Saturday, May 1, 2010
The Maryland Sheep and Wool Festival is this weekend, and it's just too darn hot! Forecast was for 88 degrees today, and it felt like it got there by 11 am. Scarcely an ounce of wool to be seen actually being worn in this weather. But the heat didn't seem to keep anyone away.
And it certainly didn't diminish the desire to buy wool! So much gorgeous fiber in one place, so hard to resist taking home far too much of it. But I'm in the midst of reorganizing my craft room, so I recently had to come face to face with the size of my stash...and there was just no way I could possibly bring home more than a token amount of fiber. I was actually quite restrained -- aside from a lazy kate, this is all I bought.
A glass shawl pin from Moving Mud, some malabrigo sock yarn for a Daybreak shawl, some BFL spinning fiber from Three Waters Farm, a little batt of cashmere/silk/baby camel from Faerie Mountain Fibers (who could have resisted?), and some gift cards that say “I made this. I expect to see you wearing it.”
I also came home with a new project for my queue -- the Nancy & Judy shawl, which I saw being modelled by the designer. Can't wait to start one, but I really ought to finish at least one of the three other projects I've already got going.
I finally got myself a pocket-sized digital camera, so this year I took photos at the festival for the first time. Naturally, cute, cuddly lambs had to be captured.
And some Blue-Faced Leicesters, since I'm so fond of their wool for spinning.
And what's up with this one ... is she getting a pedicure?!?
Two years ago, I bought my first Loop batt at Md S&W at the Cloverhill booth, and now Steph has a booth of her own. I wanted to bring home bagfuls of her fiber, but had to resist. Maybe next year, though ...
Saturday, February 27, 2010
Oh, and if you want to watch, you can find your local air time and station on the Jeopardy web site.

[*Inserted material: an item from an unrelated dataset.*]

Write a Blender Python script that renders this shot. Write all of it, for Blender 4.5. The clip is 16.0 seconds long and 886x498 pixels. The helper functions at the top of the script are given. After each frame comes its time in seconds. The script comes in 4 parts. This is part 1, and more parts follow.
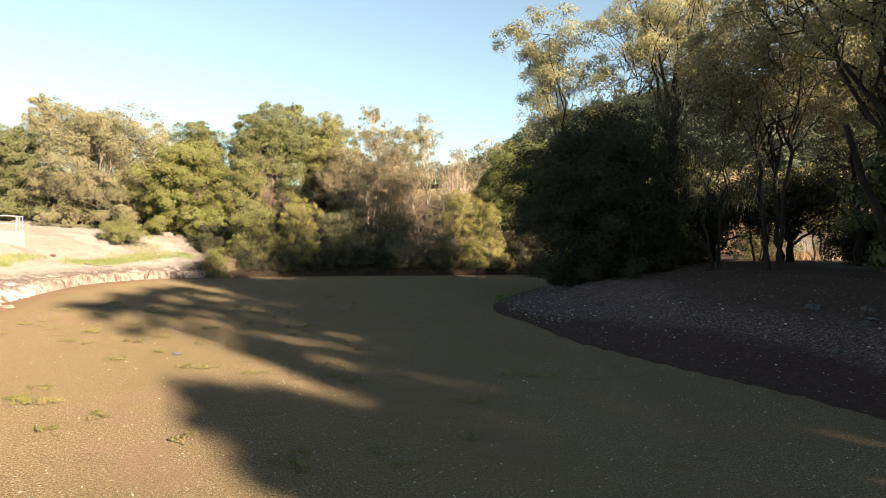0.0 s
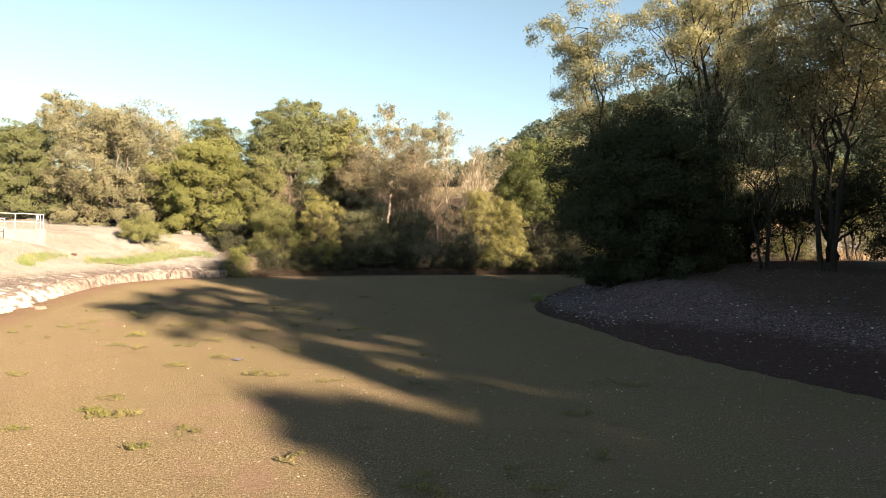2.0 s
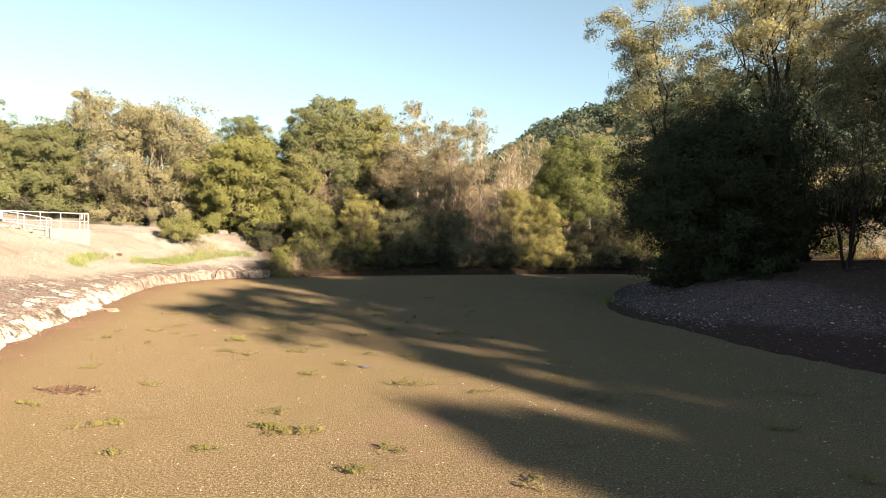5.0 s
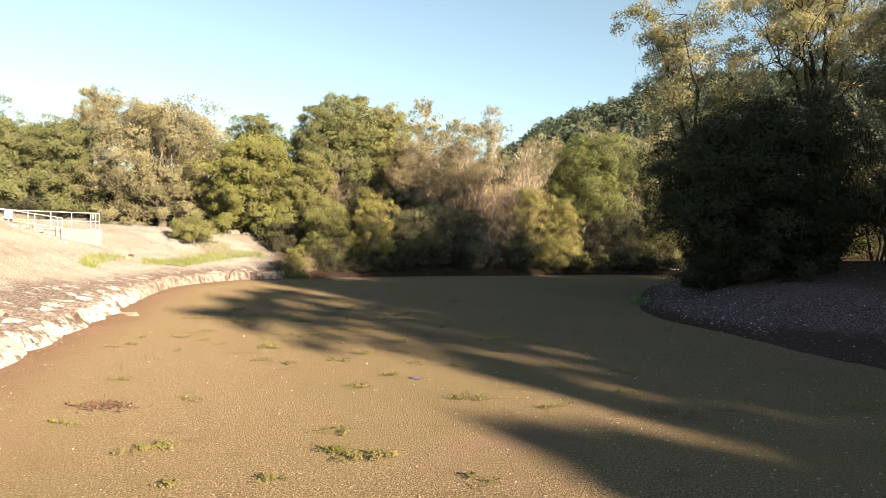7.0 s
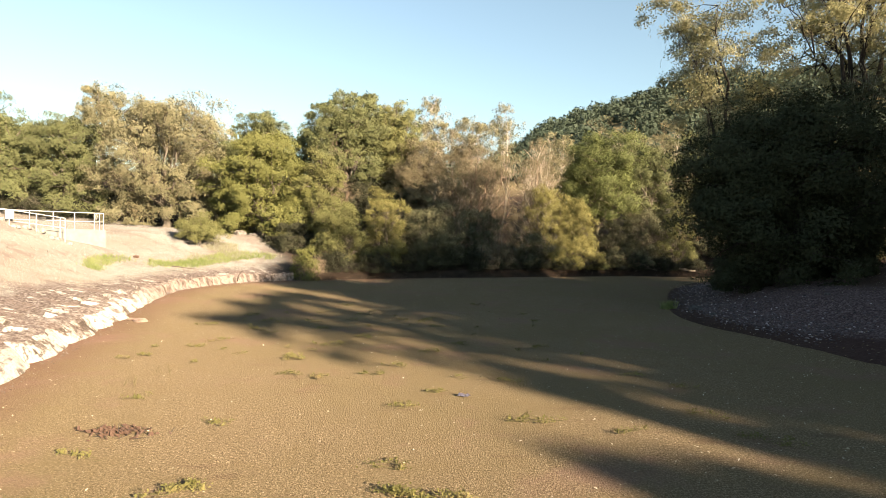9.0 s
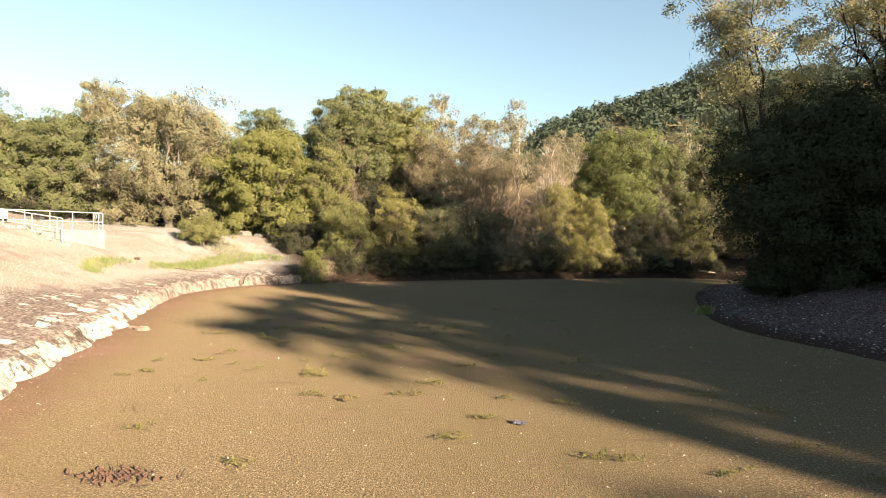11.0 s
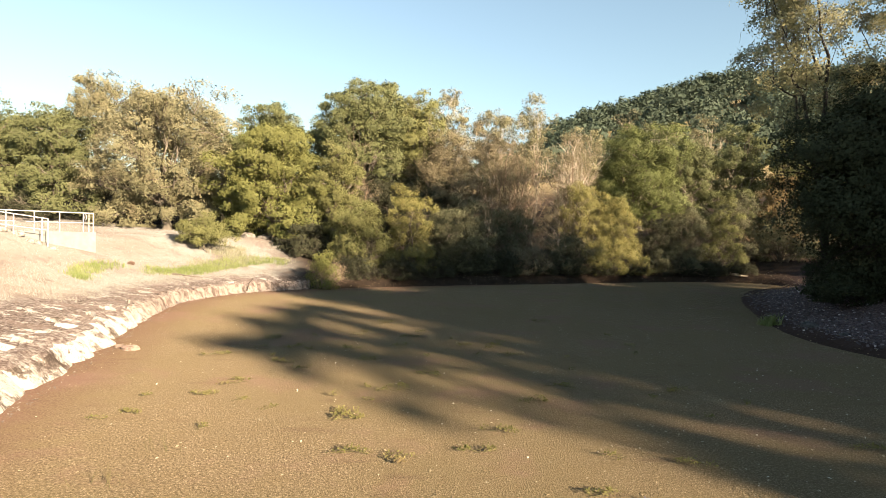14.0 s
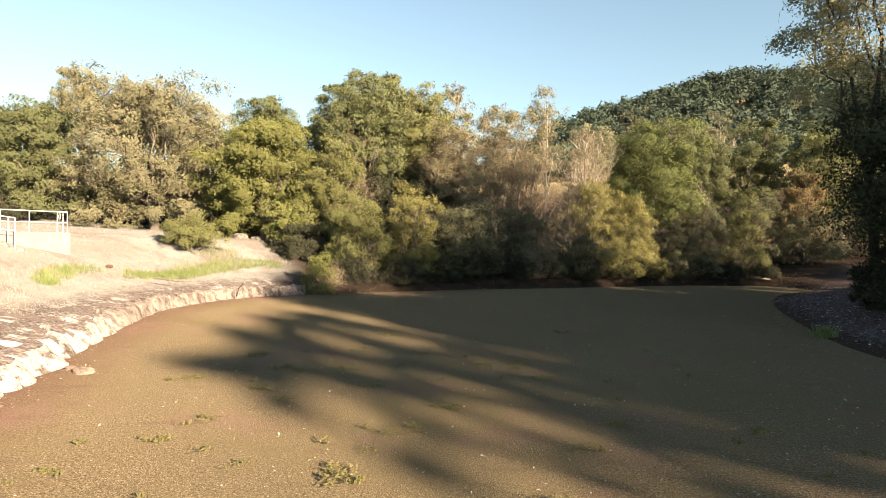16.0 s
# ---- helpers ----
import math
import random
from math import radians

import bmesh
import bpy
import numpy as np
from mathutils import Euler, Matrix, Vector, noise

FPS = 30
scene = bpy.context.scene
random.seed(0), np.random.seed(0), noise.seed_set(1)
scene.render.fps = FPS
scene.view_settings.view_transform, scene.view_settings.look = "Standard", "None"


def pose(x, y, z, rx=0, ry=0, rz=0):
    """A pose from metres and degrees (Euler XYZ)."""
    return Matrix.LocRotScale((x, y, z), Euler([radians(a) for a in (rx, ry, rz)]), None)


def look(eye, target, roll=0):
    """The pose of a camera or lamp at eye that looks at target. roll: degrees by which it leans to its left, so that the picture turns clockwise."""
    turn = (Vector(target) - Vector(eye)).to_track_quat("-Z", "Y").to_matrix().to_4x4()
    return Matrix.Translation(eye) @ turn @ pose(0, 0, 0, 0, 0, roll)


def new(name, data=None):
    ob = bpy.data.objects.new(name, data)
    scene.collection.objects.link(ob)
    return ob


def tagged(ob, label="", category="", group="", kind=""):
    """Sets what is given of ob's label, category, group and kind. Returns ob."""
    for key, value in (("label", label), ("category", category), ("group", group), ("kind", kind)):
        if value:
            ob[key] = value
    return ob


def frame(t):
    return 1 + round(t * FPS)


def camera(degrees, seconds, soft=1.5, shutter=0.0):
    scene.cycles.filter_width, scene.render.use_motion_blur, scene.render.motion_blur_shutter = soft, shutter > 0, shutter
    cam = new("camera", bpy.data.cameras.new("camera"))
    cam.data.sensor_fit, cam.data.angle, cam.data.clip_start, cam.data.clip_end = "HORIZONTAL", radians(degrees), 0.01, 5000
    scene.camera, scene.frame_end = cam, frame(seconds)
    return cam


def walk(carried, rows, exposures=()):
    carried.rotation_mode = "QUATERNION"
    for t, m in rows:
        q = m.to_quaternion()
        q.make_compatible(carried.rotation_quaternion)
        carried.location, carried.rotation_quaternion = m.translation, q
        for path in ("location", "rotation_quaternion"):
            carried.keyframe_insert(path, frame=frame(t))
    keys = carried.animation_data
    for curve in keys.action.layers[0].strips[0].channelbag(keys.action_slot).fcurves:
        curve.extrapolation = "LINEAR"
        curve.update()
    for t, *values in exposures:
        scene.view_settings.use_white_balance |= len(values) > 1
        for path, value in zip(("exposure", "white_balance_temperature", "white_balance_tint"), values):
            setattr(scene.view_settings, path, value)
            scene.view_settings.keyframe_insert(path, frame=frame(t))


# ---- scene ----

Saturday, October 31, 2009
So…two weekends ago I got to go to the NY Sheep and Wool Festival. I have family in Massachusetts, just two hours away from the festival, so I got to have a great visit, and bring some of them to Rhinebeck with me. My focus this year was on spinning and dyeing.My plan was to buy some natural dyes, and some wool and yarn to use them on. But not yarn … I tried really hard to resist the gorgeous yarns, and amazingly enough, I pulled it off. (The bags bulging with wool top and roving did help me restrain myself. In fact, I only bought one thing that wasn’t on my shopping list, this beautiful cherry case to hold a sock-in-progress:
Since I didn’t know that such a thing existed before I saw it at Rhinebeck, I couldn’t very well have put it on my list, could I? One thing that was definitely on my list was the new Cat Bordhi sock book – I haven’t tried her latest method out yet, because I’m already in the middle of a pair of Cookie A socks, but I’ll definitely use Cat’s book for my next pair.
With help from the Ravelry discussion boards, I found a couple of vendors selling natural dye materials, and chose some kits of Earthues dyes from Long Ridge Farm. I got two kits – one containing osage orange, quebracho, and logwood, and the other an “overdyeing kit” containing indigo, cochineal, and pomegranate. Once the dyes were in my bag, I started focusing on fibers to use them on – eventually buying two skeins of fingering weight alpaca, 2 pounds of rambouilllet top, and about a pound and a half of wool roving of different breeds.
And these bags of “wool” – they’re actually maple cotton candy, and it was delicious! I did do a double-take when I first saw someone eating some of this, because it really did look like a bag of wool.
As much fun as I had at Rhinebeck, the real fun was when I got home … because I’d arranged to take the week off to play with all my new fiber goodies. For the next several days, I was free to knit, spin, and dye all day long. And I really lucked out – the weather was warm and sunny most of the time, so I was able to sit out on my back deck with my spinning wheel while I was tending the dye pots. First thing when I got back home, I went out to buy a hotplate so that I could work outdoors (by the end of the week, I’d picked up a second one so that I could have two dye pots going at once.)
Day one was devoted to mordanting the fibers I was planning to dye later in the week – heating them in an alum solution that helps hold the dye. It wasn’t until day two that I actually got to break open the dye kits. The first colors I tried were quebracho red
and logwood gray.
The quebracho made a really gorgeous warm red, definitely a color I want to repeat. As for the logwood, I ended up putting a bit more dye than I’d really intended, but it made a great dark purple. I’ve saved the dyebath to reuse, and am curious what the weaker solution that’s left will make. The next day, I used the osage orange and cochineal dyes.
The yarn dyed with osage orange is half a skein of Cascade EcoWool, and undyed Peruvian wool that comes in fat 8 ounce skeins, perfect for dyeing yourself.
I think we’re up to Friday now – I dyed another skein with osage orange, so that I could overdye it with indigo later, and also dyed some roving with pomegranate.